Saved entries
-=-=-=-=-
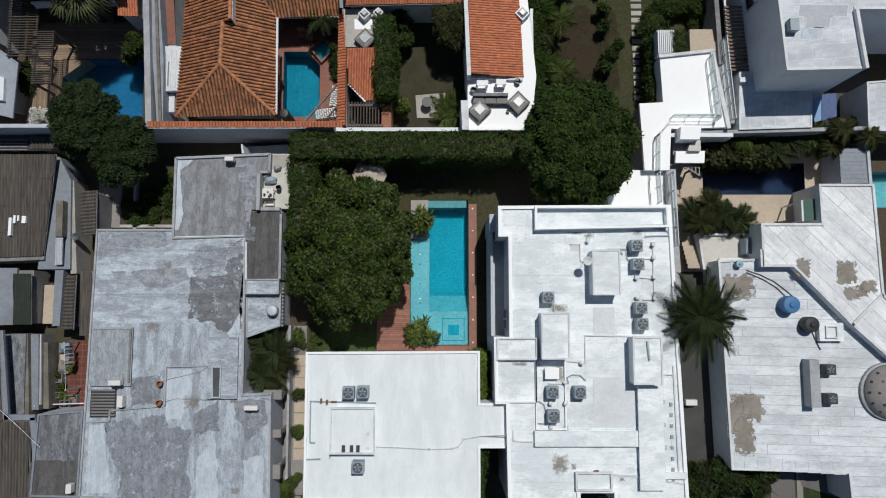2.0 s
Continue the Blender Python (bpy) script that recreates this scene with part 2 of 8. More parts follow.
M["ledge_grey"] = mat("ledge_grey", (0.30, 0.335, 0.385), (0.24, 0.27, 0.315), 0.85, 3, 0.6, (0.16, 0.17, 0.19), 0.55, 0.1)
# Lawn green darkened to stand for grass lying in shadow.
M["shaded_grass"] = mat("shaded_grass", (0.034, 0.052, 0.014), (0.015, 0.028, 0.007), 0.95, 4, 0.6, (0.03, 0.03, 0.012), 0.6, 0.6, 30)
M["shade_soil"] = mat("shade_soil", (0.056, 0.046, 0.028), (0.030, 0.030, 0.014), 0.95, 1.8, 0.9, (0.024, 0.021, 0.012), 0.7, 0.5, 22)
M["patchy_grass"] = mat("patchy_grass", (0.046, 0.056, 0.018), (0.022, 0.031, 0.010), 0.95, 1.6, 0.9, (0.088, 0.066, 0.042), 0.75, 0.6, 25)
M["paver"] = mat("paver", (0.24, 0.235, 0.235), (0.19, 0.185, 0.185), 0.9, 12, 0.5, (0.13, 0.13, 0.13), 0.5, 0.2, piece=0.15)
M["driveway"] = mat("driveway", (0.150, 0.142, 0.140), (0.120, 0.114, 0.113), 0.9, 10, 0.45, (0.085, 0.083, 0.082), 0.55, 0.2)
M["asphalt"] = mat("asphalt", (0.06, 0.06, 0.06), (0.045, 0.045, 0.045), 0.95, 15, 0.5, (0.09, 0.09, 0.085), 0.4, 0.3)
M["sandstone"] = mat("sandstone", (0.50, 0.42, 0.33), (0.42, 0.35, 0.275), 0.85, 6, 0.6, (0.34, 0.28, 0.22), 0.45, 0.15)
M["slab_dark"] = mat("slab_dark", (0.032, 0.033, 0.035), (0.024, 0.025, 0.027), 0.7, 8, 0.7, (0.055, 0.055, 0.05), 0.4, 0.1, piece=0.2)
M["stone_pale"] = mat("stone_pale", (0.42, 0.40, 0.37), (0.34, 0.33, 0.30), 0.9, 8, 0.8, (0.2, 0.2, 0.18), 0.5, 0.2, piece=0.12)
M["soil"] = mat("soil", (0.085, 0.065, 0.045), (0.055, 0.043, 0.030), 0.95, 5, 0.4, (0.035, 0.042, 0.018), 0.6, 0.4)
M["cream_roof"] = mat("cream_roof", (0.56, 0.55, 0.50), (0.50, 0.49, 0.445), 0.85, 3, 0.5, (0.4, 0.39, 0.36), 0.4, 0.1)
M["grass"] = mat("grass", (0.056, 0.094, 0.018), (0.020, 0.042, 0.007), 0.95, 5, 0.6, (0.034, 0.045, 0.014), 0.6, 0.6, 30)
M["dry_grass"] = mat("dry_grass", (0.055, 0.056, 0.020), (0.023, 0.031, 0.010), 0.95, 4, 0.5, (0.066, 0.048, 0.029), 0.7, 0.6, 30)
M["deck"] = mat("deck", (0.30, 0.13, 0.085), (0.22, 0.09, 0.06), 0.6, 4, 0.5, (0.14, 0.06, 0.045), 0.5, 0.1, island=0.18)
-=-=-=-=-
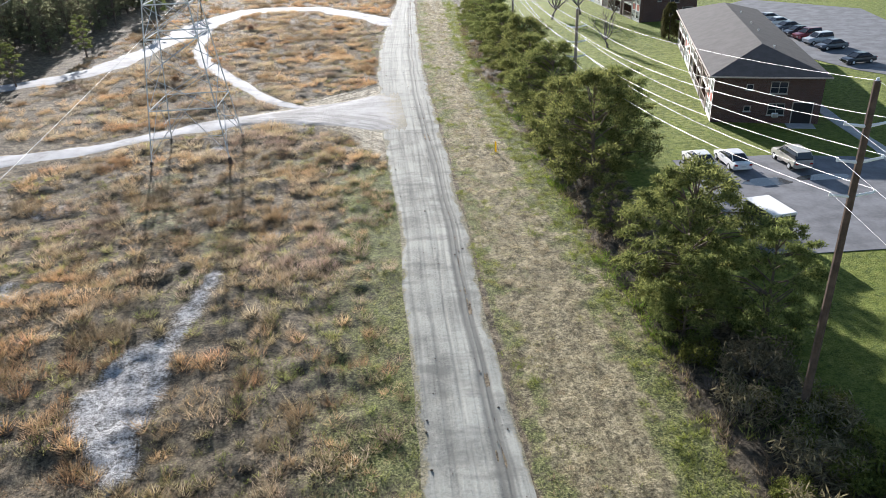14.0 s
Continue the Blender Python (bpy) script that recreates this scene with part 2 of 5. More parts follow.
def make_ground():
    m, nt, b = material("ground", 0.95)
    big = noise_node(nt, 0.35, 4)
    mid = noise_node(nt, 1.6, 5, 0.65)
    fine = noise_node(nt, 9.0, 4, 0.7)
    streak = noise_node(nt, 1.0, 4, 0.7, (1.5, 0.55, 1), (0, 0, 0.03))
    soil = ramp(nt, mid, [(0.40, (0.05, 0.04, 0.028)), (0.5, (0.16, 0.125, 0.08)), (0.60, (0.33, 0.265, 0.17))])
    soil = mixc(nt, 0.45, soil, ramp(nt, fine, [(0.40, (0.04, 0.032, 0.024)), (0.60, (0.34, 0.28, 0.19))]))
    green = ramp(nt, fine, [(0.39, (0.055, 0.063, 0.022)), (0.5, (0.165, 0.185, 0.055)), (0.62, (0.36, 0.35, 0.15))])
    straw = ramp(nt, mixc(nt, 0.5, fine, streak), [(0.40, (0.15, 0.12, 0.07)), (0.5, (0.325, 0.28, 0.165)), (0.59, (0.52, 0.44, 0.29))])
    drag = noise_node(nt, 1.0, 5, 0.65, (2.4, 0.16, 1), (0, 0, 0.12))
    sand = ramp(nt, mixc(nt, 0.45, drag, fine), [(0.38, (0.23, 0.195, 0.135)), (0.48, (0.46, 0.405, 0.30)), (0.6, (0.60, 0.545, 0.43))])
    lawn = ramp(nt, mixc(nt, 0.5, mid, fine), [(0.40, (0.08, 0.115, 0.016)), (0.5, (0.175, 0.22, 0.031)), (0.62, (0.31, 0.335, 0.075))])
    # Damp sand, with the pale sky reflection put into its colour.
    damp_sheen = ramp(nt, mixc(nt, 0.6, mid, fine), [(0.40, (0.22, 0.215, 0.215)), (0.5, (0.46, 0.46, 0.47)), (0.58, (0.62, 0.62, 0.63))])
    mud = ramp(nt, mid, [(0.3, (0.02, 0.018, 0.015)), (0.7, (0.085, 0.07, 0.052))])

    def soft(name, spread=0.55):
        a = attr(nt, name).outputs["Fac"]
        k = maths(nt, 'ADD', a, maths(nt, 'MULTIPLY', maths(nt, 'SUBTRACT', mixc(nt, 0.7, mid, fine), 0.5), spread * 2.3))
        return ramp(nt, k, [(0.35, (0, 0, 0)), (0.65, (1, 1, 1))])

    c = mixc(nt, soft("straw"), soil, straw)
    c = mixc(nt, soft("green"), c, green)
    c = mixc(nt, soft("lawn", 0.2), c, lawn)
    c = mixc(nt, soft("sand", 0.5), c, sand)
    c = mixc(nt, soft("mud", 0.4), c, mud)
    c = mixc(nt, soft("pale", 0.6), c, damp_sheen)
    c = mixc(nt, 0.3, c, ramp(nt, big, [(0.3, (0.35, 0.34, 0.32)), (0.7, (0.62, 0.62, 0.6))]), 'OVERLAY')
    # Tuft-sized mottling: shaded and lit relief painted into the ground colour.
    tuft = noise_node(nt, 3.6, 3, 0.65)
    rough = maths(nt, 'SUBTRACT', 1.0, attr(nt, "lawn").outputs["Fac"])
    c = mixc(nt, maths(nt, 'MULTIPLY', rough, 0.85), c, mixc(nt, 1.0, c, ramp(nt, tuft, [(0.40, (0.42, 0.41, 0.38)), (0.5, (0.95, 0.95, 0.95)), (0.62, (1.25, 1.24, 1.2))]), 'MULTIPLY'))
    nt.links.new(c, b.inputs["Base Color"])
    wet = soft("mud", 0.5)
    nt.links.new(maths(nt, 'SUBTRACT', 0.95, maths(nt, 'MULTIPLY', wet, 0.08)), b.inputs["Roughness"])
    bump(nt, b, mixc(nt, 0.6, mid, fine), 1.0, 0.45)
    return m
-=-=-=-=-
**Job:**
Locate the word "recreates" in the data above. Copy every line carrying it.

**Exercise solution:**
Continue the Blender Python (bpy) script that recreates this scene with part 2 of 8. More parts follow.
Continue the Blender Python (bpy) script that recreates this scene with part 2 of 5. More parts follow.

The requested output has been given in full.